# Exercise prompt:
Give back the full material, exactly as it reads.

[START Data lines]

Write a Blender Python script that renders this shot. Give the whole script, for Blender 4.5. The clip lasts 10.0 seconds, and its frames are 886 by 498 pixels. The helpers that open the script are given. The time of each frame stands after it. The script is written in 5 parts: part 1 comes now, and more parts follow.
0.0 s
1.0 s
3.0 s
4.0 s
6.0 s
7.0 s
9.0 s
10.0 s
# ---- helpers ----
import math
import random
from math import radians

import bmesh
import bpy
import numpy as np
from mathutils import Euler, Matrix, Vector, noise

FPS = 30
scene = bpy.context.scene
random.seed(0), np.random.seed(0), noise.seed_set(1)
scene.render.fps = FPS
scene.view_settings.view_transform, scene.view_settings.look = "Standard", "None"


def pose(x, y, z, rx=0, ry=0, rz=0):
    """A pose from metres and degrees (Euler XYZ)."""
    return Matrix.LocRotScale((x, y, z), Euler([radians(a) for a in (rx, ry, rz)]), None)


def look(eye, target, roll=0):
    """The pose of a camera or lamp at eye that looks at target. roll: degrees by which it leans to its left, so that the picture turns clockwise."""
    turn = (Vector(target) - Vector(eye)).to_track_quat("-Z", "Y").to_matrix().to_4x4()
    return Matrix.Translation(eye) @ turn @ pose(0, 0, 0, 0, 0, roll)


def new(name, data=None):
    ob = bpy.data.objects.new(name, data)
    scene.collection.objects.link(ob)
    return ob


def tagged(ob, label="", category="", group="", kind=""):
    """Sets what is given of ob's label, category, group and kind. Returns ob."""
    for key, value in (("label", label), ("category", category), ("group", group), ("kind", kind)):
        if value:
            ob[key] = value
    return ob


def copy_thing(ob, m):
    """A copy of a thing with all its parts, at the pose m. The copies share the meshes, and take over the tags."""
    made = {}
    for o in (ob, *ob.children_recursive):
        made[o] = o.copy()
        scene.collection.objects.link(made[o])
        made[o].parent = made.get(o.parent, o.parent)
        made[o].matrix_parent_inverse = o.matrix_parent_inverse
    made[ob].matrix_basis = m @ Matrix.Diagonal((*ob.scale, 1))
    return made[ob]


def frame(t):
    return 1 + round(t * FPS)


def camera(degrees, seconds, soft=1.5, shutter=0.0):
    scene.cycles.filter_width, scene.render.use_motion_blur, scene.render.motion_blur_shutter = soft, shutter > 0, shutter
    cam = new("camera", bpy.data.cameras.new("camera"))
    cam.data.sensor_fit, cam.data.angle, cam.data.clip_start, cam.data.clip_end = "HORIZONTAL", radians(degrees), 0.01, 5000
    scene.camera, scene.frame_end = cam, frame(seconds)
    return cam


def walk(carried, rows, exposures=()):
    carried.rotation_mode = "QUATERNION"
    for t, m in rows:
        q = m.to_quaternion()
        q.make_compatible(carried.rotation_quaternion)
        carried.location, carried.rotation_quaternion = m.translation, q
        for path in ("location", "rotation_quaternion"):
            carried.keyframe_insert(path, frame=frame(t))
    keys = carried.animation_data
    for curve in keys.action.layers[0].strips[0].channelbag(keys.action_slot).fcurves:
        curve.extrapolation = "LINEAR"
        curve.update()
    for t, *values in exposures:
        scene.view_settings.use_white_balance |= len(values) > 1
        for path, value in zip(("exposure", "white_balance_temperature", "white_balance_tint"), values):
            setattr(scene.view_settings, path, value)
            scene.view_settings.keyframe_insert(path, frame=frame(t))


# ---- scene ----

[END Data lines]

# Full answer:
Write a Blender Python script that renders this shot. Give the whole script, for Blender 4.5. The clip lasts 10.0 seconds, and its frames are 886 by 498 pixels. The helpers that open the script are given. The time of each frame stands after it. The script is written in 5 parts: part 1 comes now, and more parts follow.
0.0 s
1.0 s
3.0 s
4.0 s
6.0 s
7.0 s
9.0 s
10.0 s
# ---- helpers ----
import math
import random
from math import radians

import bmesh
import bpy
import numpy as np
from mathutils import Euler, Matrix, Vector, noise

FPS = 30
scene = bpy.context.scene
random.seed(0), np.random.seed(0), noise.seed_set(1)
scene.render.fps = FPS
scene.view_settings.view_transform, scene.view_settings.look = "Standard", "None"


def pose(x, y, z, rx=0, ry=0, rz=0):
    """A pose from metres and degrees (Euler XYZ)."""
    return Matrix.LocRotScale((x, y, z), Euler([radians(a) for a in (rx, ry, rz)]), None)


def look(eye, target, roll=0):
    """The pose of a camera or lamp at eye that looks at target. roll: degrees by which it leans to its left, so that the picture turns clockwise."""
    turn = (Vector(target) - Vector(eye)).to_track_quat("-Z", "Y").to_matrix().to_4x4()
    return Matrix.Translation(eye) @ turn @ pose(0, 0, 0, 0, 0, roll)


def new(name, data=None):
    ob = bpy.data.objects.new(name, data)
    scene.collection.objects.link(ob)
    return ob


def tagged(ob, label="", category="", group="", kind=""):
    """Sets what is given of ob's label, category, group and kind. Returns ob."""
    for key, value in (("label", label), ("category", category), ("group", group), ("kind", kind)):
        if value:
            ob[key] = value
    return ob


def copy_thing(ob, m):
    """A copy of a thing with all its parts, at the pose m. The copies share the meshes, and take over the tags."""
    made = {}
    for o in (ob, *ob.children_recursive):
        made[o] = o.copy()
        scene.collection.objects.link(made[o])
        made[o].parent = made.get(o.parent, o.parent)
        made[o].matrix_parent_inverse = o.matrix_parent_inverse
    made[ob].matrix_basis = m @ Matrix.Diagonal((*ob.scale, 1))
    return made[ob]


def frame(t):
    return 1 + round(t * FPS)


def camera(degrees, seconds, soft=1.5, shutter=0.0):
    scene.cycles.filter_width, scene.render.use_motion_blur, scene.render.motion_blur_shutter = soft, shutter > 0, shutter
    cam = new("camera", bpy.data.cameras.new("camera"))
    cam.data.sensor_fit, cam.data.angle, cam.data.clip_start, cam.data.clip_end = "HORIZONTAL", radians(degrees), 0.01, 5000
    scene.camera, scene.frame_end = cam, frame(seconds)
    return cam


def walk(carried, rows, exposures=()):
    carried.rotation_mode = "QUATERNION"
    for t, m in rows:
        q = m.to_quaternion()
        q.make_compatible(carried.rotation_quaternion)
        carried.location, carried.rotation_quaternion = m.translation, q
        for path in ("location", "rotation_quaternion"):
            carried.keyframe_insert(path, frame=frame(t))
    keys = carried.animation_data
    for curve in keys.action.layers[0].strips[0].channelbag(keys.action_slot).fcurves:
        curve.extrapolation = "LINEAR"
        curve.update()
    for t, *values in exposures:
        scene.view_settings.use_white_balance |= len(values) > 1
        for path, value in zip(("exposure", "white_balance_temperature", "white_balance_tint"), values):
            setattr(scene.view_settings, path, value)
            scene.view_settings.keyframe_insert(path, frame=frame(t))


# ---- scene ----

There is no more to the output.